Problem statement: Quote the records that follow in full and exactly; leave out the pictures.

☆ ☆ ☆ ☆

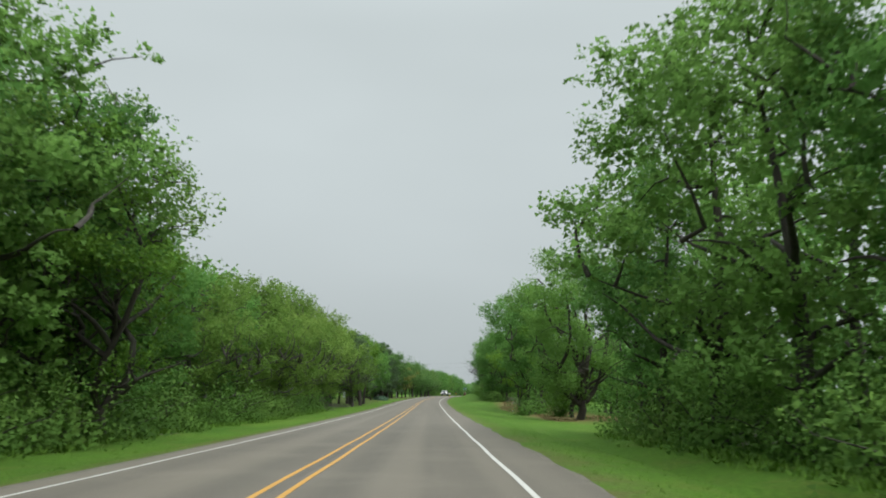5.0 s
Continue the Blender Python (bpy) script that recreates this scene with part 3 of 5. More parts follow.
def pine(seed, H=15.0, foliage=NEEDLES, tufts=620, bare=0.34):
    """Tall pine: a straight trunk, boughs that rise towards a rounded, ragged top, and bunches of star-shaped needle tufts on them."""
    rs = np.random.RandomState(seed)
    tr, cr = Builder(), Builder()
    spine = bent(rs, np.zeros(3), np.array([rs.normal() * 0.3, rs.normal() * 0.3, H * 0.95]), 9, 0, 0.07)
    tr.tube(spine, (0.013 * H + 0.06) * np.array([1.3, 1, 0.93, 0.86, 0.75, 0.62, 0.45, 0.28, 0.08]), 8)
    ends, face = [], []
    boughs = 50 if bare > 0.1 else 74
    for k in range(boughs):
        u = (k + rs.uniform()) / boughs
        h = H * (bare + (0.93 - bare) * u)
        a = np.array([np.interp(h, spine[:, 2], spine[:, 0]), np.interp(h, spine[:, 2], spine[:, 1]), h])
        L = 0.25 * H * (1 - u ** 2.2) ** 0.6 * (1.0 - 0.35 * u) * rs.uniform(0.5, 1.15) + 0.35
        ang = 2.4 * k + rs.uniform(-0.6, 0.6)
        b = a + np.array([math.cos(ang) * L, math.sin(ang) * L, L * (rs.uniform(-0.12, 0.25) + 0.55 * u)])
        line = bent(rs, a, b, 5, -0.06 * L, 0.05 * L)
        tr.tube(line, (0.012 * L + 0.025) * np.array([1.4, 1, 0.75, 0.5, 0.15]), 4)
        for q in range(3 + int(L * 1.1)):
            at = a + (b - a) * rs.uniform(0.4, 1.0) + rs.normal(size=3) * [0.35, 0.35, 0.15] * (0.35 + 0.25 * L)
            m = max(2, int(tufts / boughs / (3 + L * 1.1)))
            ends.extend(at + rs.normal(size=(m, 3)) * [0.32, 0.32, 0.2])
            face.extend([at - spine[4] * [1, 1, 0] - [0, 0, h - 0.6]] * m)
    ends, face = np.array(ends), np.array(face)
    per = 18
    p = np.repeat(ends, per, 0)
    d = unit(rs, len(p)) + [0, 0, 0.35]
    f = np.repeat(face / (np.linalg.norm(face, axis=1)[:, None] + 1e-6), per, 0)
    cr.leaves(p - d * 0.03, d, unit(rs, len(p)), rs.uniform(0.22, 0.42, len(p)), rs.uniform(0.06, 0.1, len(p)), d * 0.6 + f * 0.6 + [0, 0, 0.3])
    return tr.mesh("trunk", BARK, True), cr.mesh("crown", foliage), H


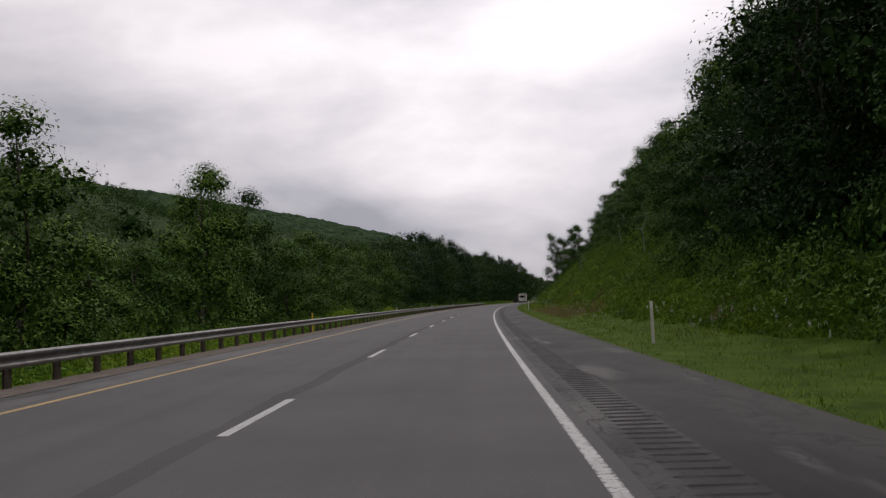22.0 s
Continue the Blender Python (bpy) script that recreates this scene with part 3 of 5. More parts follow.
# height, half width, clumps, leaves per clump, leaf size, foliage, lowest leaves
for hh, ww, nc, per, sz, mat, low in (
        (14.0, 4.6, 56, 230, 0.135, LEAF_DARK, 0.0), (14.0, 4.2, 54, 230, 0.135, LEAF_MID, 0.0), (15.0, 3.8, 54, 230, 0.135, LEAF_DARK, 0.03),
        (13.0, 4.8, 56, 230, 0.135, LEAF_MID, -0.04), (15.0, 3.5, 48, 210, 0.135, LEAF_LIGHT, 0.05), (14.0, 4.4, 56, 230, 0.135, LEAF_DARK, 0.02), (15.0, 4.6, 58, 230, 0.135, LEAF_SHADE_DARK, -0.02)):
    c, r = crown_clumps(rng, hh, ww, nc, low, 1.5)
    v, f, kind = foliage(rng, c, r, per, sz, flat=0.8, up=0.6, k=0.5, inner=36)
    # inner faces take the darker colour that stands for shade in the crown
    KINDS.append((trunk_mesh("trunk", rng, hh, c, 0.2), tri_mesh("crown", v, f, [mat, LEAF_CORE_SHADE], kind), hh))
TREE_LABELS = ["dark green broadleaf tree at the wood's edge", "mid-green broadleaf tree with full crown", "tall dark broadleaf tree with narrow crown",
               "rounded green tree with leaves to the ground", "light green slender tree beside the road", "dark tall tree with dense drooping foliage", "tall dense tree with leaves coloured dark for shade"]


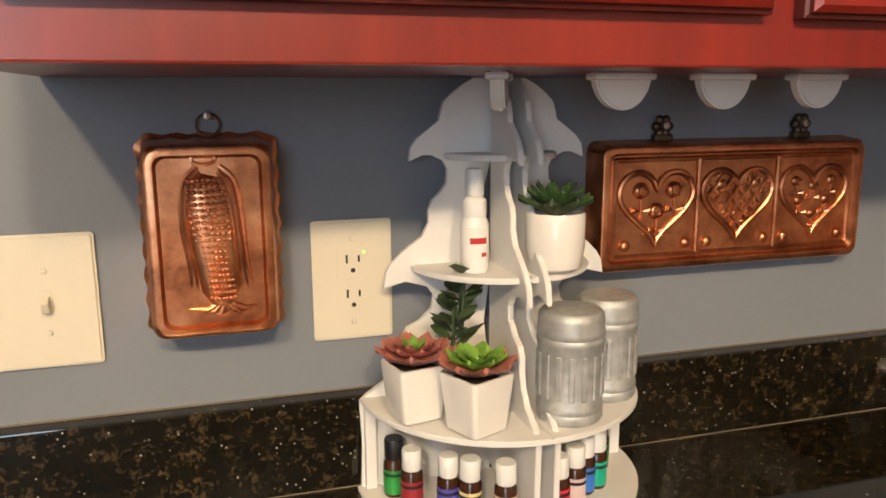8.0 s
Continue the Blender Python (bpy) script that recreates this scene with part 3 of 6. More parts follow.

☆ ☆ ☆ ☆

Solution below:
5.0 s
Continue the Blender Python (bpy) script that recreates this scene with part 3 of 5. More parts follow.
def pine(seed, H=15.0, foliage=NEEDLES, tufts=620, bare=0.34):
    """Tall pine: a straight trunk, boughs that rise towards a rounded, ragged top, and bunches of star-shaped needle tufts on them."""
    rs = np.random.RandomState(seed)
    tr, cr = Builder(), Builder()
    spine = bent(rs, np.zeros(3), np.array([rs.normal() * 0.3, rs.normal() * 0.3, H * 0.95]), 9, 0, 0.07)
    tr.tube(spine, (0.013 * H + 0.06) * np.array([1.3, 1, 0.93, 0.86, 0.75, 0.62, 0.45, 0.28, 0.08]), 8)
    ends, face = [], []
    boughs = 50 if bare > 0.1 else 74
    for k in range(boughs):
        u = (k + rs.uniform()) / boughs
        h = H * (bare + (0.93 - bare) * u)
        a = np.array([np.interp(h, spine[:, 2], spine[:, 0]), np.interp(h, spine[:, 2], spine[:, 1]), h])
        L = 0.25 * H * (1 - u ** 2.2) ** 0.6 * (1.0 - 0.35 * u) * rs.uniform(0.5, 1.15) + 0.35
        ang = 2.4 * k + rs.uniform(-0.6, 0.6)
        b = a + np.array([math.cos(ang) * L, math.sin(ang) * L, L * (rs.uniform(-0.12, 0.25) + 0.55 * u)])
        line = bent(rs, a, b, 5, -0.06 * L, 0.05 * L)
        tr.tube(line, (0.012 * L + 0.025) * np.array([1.4, 1, 0.75, 0.5, 0.15]), 4)
        for q in range(3 + int(L * 1.1)):
            at = a + (b - a) * rs.uniform(0.4, 1.0) + rs.normal(size=3) * [0.35, 0.35, 0.15] * (0.35 + 0.25 * L)
            m = max(2, int(tufts / boughs / (3 + L * 1.1)))
            ends.extend(at + rs.normal(size=(m, 3)) * [0.32, 0.32, 0.2])
            face.extend([at - spine[4] * [1, 1, 0] - [0, 0, h - 0.6]] * m)
    ends, face = np.array(ends), np.array(face)
    per = 18
    p = np.repeat(ends, per, 0)
    d = unit(rs, len(p)) + [0, 0, 0.35]
    f = np.repeat(face / (np.linalg.norm(face, axis=1)[:, None] + 1e-6), per, 0)
    cr.leaves(p - d * 0.03, d, unit(rs, len(p)), rs.uniform(0.22, 0.42, len(p)), rs.uniform(0.06, 0.1, len(p)), d * 0.6 + f * 0.6 + [0, 0, 0.3])
    return tr.mesh("trunk", BARK, True), cr.mesh("crown", foliage), H


22.0 s
Continue the Blender Python (bpy) script that recreates this scene with part 3 of 5. More parts follow.
# height, half width, clumps, leaves per clump, leaf size, foliage, lowest leaves
for hh, ww, nc, per, sz, mat, low in (
        (14.0, 4.6, 56, 230, 0.135, LEAF_DARK, 0.0), (14.0, 4.2, 54, 230, 0.135, LEAF_MID, 0.0), (15.0, 3.8, 54, 230, 0.135, LEAF_DARK, 0.03),
        (13.0, 4.8, 56, 230, 0.135, LEAF_MID, -0.04), (15.0, 3.5, 48, 210, 0.135, LEAF_LIGHT, 0.05), (14.0, 4.4, 56, 230, 0.135, LEAF_DARK, 0.02), (15.0, 4.6, 58, 230, 0.135, LEAF_SHADE_DARK, -0.02)):
    c, r = crown_clumps(rng, hh, ww, nc, low, 1.5)
    v, f, kind = foliage(rng, c, r, per, sz, flat=0.8, up=0.6, k=0.5, inner=36)
    # inner faces take the darker colour that stands for shade in the crown
    KINDS.append((trunk_mesh("trunk", rng, hh, c, 0.2), tri_mesh("crown", v, f, [mat, LEAF_CORE_SHADE], kind), hh))
TREE_LABELS = ["dark green broadleaf tree at the wood's edge", "mid-green broadleaf tree with full crown", "tall dark broadleaf tree with narrow crown",
               "rounded green tree with leaves to the ground", "light green slender tree beside the road", "dark tall tree with dense drooping foliage", "tall dense tree with leaves coloured dark for shade"]


8.0 s
Continue the Blender Python (bpy) script that recreates this scene with part 3 of 6. More parts follow.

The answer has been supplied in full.